▸ DESCRIPTION OF THE TASK:
Return only the lines between the line holding "for path, value" and the line holding "scene.view_settings.keyframe_insert(path, frame=frame(t))", the two boundary lines included, exactly as they appear.

begin DATA SHOWN

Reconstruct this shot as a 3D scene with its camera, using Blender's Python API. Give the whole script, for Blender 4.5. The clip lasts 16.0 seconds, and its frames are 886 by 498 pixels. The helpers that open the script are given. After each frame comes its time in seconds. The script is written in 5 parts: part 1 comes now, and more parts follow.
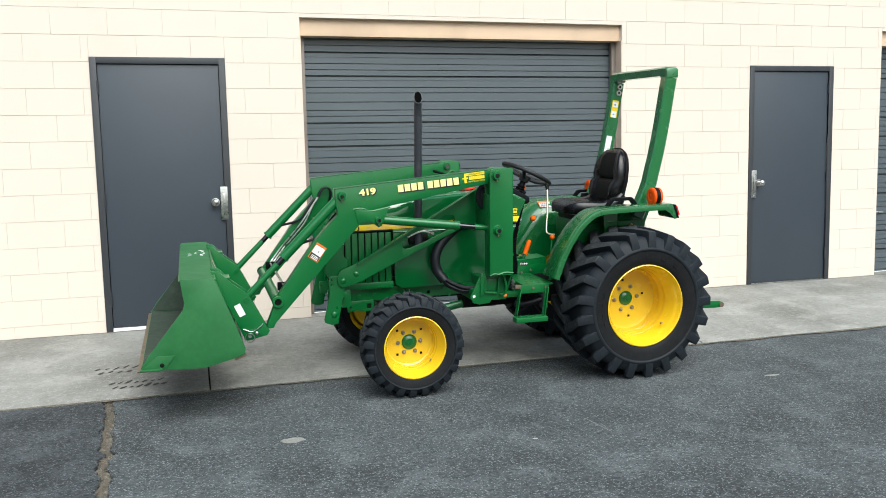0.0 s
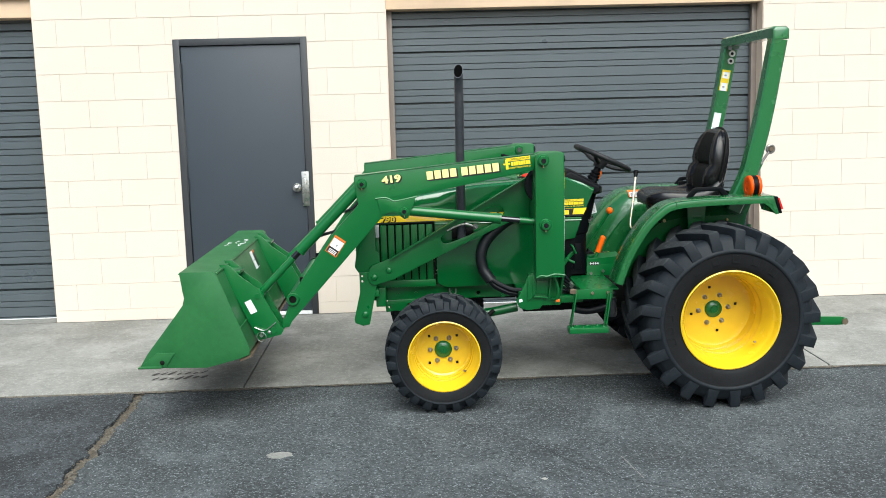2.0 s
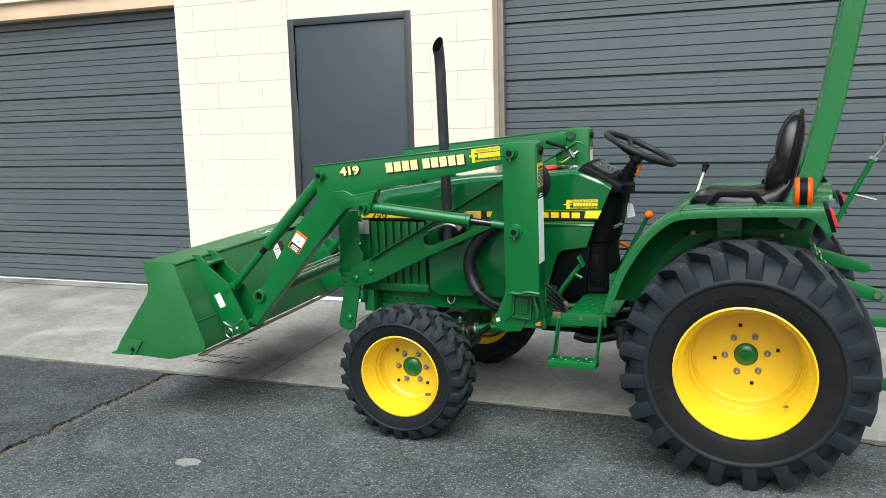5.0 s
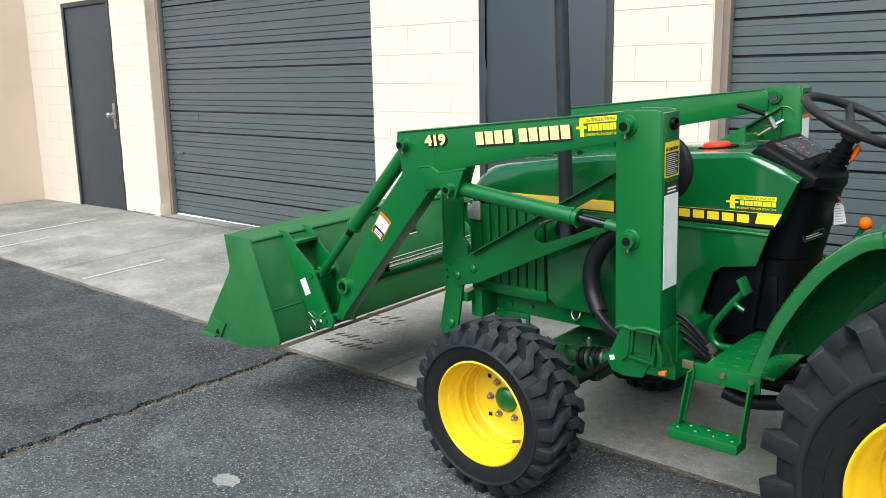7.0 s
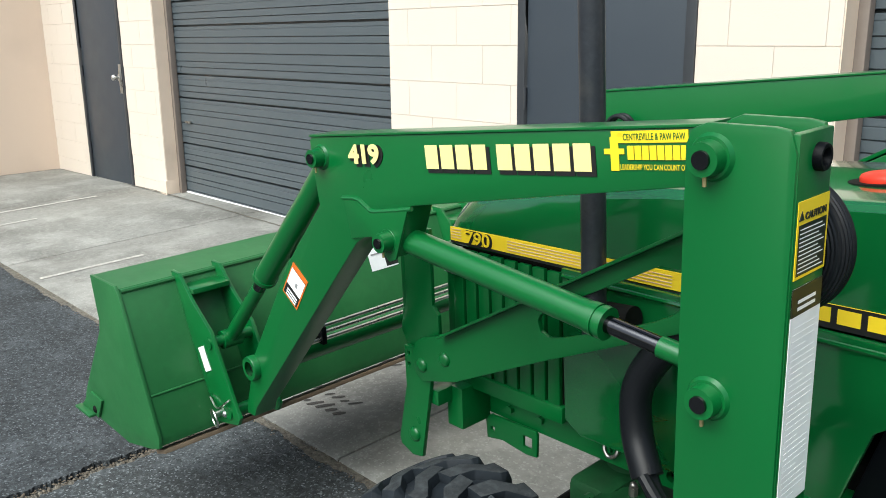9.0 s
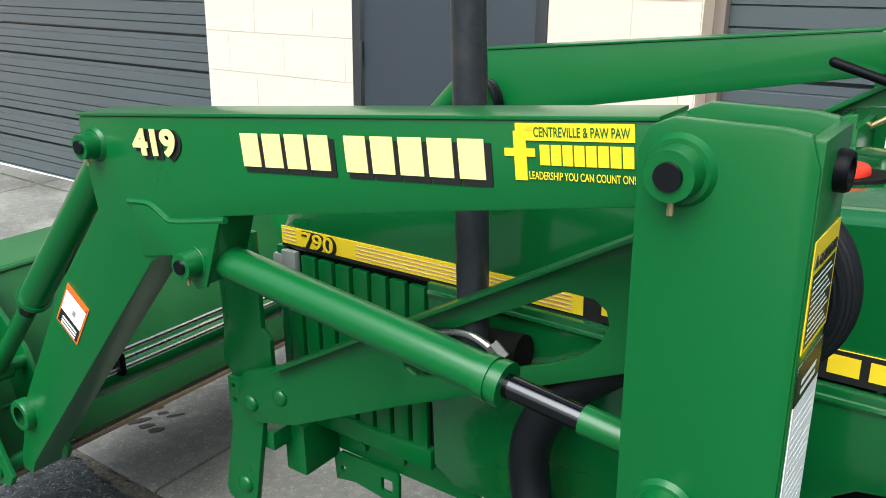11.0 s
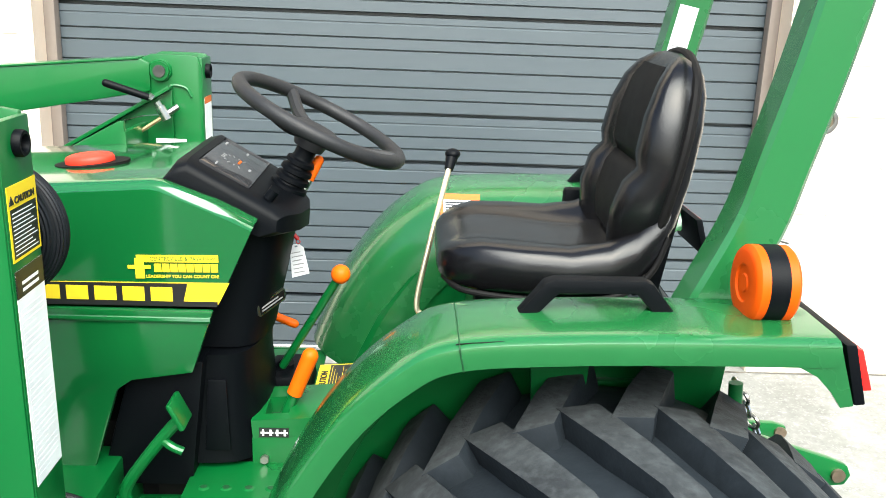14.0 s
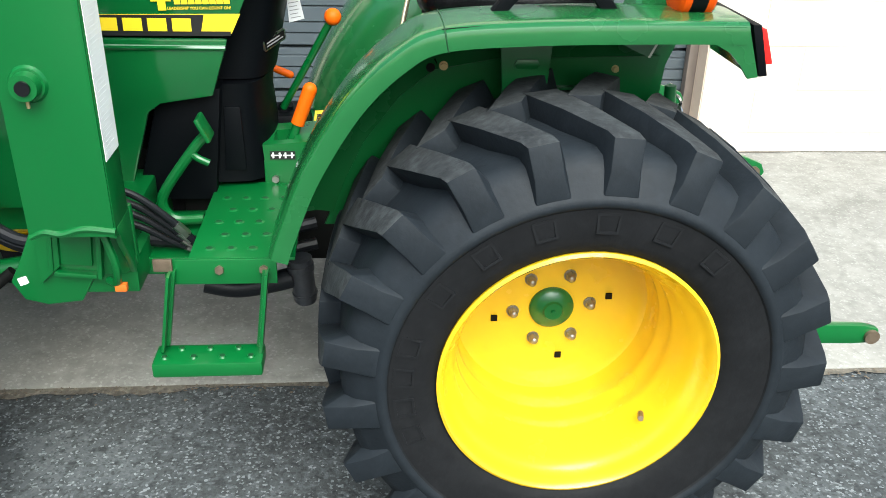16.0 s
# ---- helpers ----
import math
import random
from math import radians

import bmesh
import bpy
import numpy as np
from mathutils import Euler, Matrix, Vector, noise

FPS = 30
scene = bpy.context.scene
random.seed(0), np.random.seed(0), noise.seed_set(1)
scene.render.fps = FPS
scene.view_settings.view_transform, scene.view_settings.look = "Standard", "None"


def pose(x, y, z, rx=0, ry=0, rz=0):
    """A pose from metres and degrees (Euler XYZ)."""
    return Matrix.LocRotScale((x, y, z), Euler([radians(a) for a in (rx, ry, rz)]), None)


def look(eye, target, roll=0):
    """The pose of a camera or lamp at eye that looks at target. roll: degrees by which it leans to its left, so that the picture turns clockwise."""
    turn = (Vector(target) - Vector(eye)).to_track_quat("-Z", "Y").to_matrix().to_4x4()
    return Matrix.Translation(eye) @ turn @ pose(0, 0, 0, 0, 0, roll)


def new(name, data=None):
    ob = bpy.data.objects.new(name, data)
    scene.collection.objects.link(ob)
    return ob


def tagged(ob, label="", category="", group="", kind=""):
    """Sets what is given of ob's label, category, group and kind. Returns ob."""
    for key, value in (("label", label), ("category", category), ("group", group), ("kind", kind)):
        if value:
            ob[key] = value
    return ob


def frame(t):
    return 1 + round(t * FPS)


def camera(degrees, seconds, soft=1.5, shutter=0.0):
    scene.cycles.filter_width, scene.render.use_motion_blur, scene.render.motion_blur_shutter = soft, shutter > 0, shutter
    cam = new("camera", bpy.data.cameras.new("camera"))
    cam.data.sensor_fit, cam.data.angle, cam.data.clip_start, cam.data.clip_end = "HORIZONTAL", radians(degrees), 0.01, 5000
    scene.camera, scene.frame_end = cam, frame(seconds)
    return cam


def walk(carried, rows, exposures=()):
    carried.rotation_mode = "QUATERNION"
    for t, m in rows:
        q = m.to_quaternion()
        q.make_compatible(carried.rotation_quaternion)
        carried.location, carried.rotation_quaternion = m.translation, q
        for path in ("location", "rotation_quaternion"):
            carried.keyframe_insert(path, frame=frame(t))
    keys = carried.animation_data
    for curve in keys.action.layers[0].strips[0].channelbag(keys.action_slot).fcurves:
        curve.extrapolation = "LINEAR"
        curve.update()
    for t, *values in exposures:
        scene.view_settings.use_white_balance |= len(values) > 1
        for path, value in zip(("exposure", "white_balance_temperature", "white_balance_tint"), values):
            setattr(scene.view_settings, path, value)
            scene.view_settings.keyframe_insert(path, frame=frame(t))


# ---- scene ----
cam = camera(54.9, 16.0, soft=0.7)
METRES, EYE, TILT, LEAN, TURN = 7.7, 1.444, 0.0, -0.25, -16.4
ROWS = [
    (0.0, 0.0, 0.0, 0.0, -0.17, -6.31, 1.52),
    (0.5, 0.0172, 0.0247, 0.0001, 1.96, -6.41, 1.57),
    (1.0, 0.0469, 0.0508, -0.0031, 6.35, -6.57, 2.14),
    (1.5, 0.0838, 0.0687, -0.0002, 11.34, -6.6, 2.42),
    (2.0, 0.1189, 0.0985, -0.0038, 14.19, -7.05, 1.83),
    (2.5, 0.1488, 0.129, -0.0027, 16.61, -7.28, 1.89),
    (3.0, 0.1906, 0.1631, -0.0009, 20.62, -7.42, 2.08),
    (5.5, 0.3165, 0.3147, -0.0023, 43.41, -8.55, 1.5),
    (6.0, 0.3251, 0.3568, -0.0016, 49.83, -9.05, 1.35),
    (6.5, 0.3143, 0.3969, -0.0031, 54.78, -9.88, 1.21),
    (7.0, 0.2774, 0.4424, 0.0014, 58.08, -11.35, 1.1),
    (7.5, 0.2452, 0.4849, 0.0036, 62.24, -12.47, 1.53),
    (8.0, 0.2126, 0.5213, 0.0036, 64.81, -12.84, 1.46),
    (10.5, 0.1002, 0.5888, 0.0013, 56.44, -16.8, -0.63),
    (11.0, 0.0996, 0.5921, 0.0019, 52.38, -17.24, -0.52),
    (11.5, 0.1063, 0.5993, 0.0023, 46.68, -17.19, -0.43),
    (12.0, 0.1235, 0.607, 0.0038, 40.77, -17.07, -0.05),
    (12.5, 0.144, 0.6104, 0.0049, 35.68, -16.91, -0.43),
    (13.0, 0.156, 0.6055, 0.005, 30.2, -16.4, -0.8),
    (13.5, 0.1572, 0.5854, 0.0044, 21.3, -15.38, -1.54),
    (14.0, 0.1588, 0.5588, 0.004, 14.36, -14.31, -1.95),
    (14.5, 0.1655, 0.5372, 0.0022, 13.61, -14.1, -1.38),
    (15.0, 0.1694, 0.5283, -0.0025, 13.82, -16.69, -0.39),
    (15.5, 0.1695, 0.5218, -0.0118, 11.54, -22.53, -0.59),
    (16.0, 0.1649, 0.5128, -0.015, 11.57, -24.62, -1.24),
]

EXPOSURES = [(t, stops, kelvin, 2) for t, stops, kelvin in ((0.0, 0.64, 5980), (3.2, 0.7, 5980), (5.5, 0.74, 6020), (6.5, 0.8, 6020), (8.0, 0.72, 6030), (10.5, 0.76, 6020), (11.3, 0.78, 6020), (12.0, 0.8, 6050), (12.5, 1.14, 6100), (13.0, 1.56, 6150), (13.5, 1.7, 6200), (14.5, 1.65, 6200), (15.0, 1.42, 6150), (16.0, 1.3, 6080))]
walk(cam, [(t, pose(0, 0, EYE, TILT, LEAN, TURN) @ pose(METRES * x, METRES * y, METRES * z, 90 + pitch, roll, yaw)) for t, x, y, z, yaw, pitch, roll in ROWS], EXPOSURES)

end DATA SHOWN

▸ REPLY:
        for path, value in zip(("exposure", "white_balance_temperature", "white_balance_tint"), values):
            setattr(scene.view_settings, path, value)
            scene.view_settings.keyframe_insert(path, frame=frame(t))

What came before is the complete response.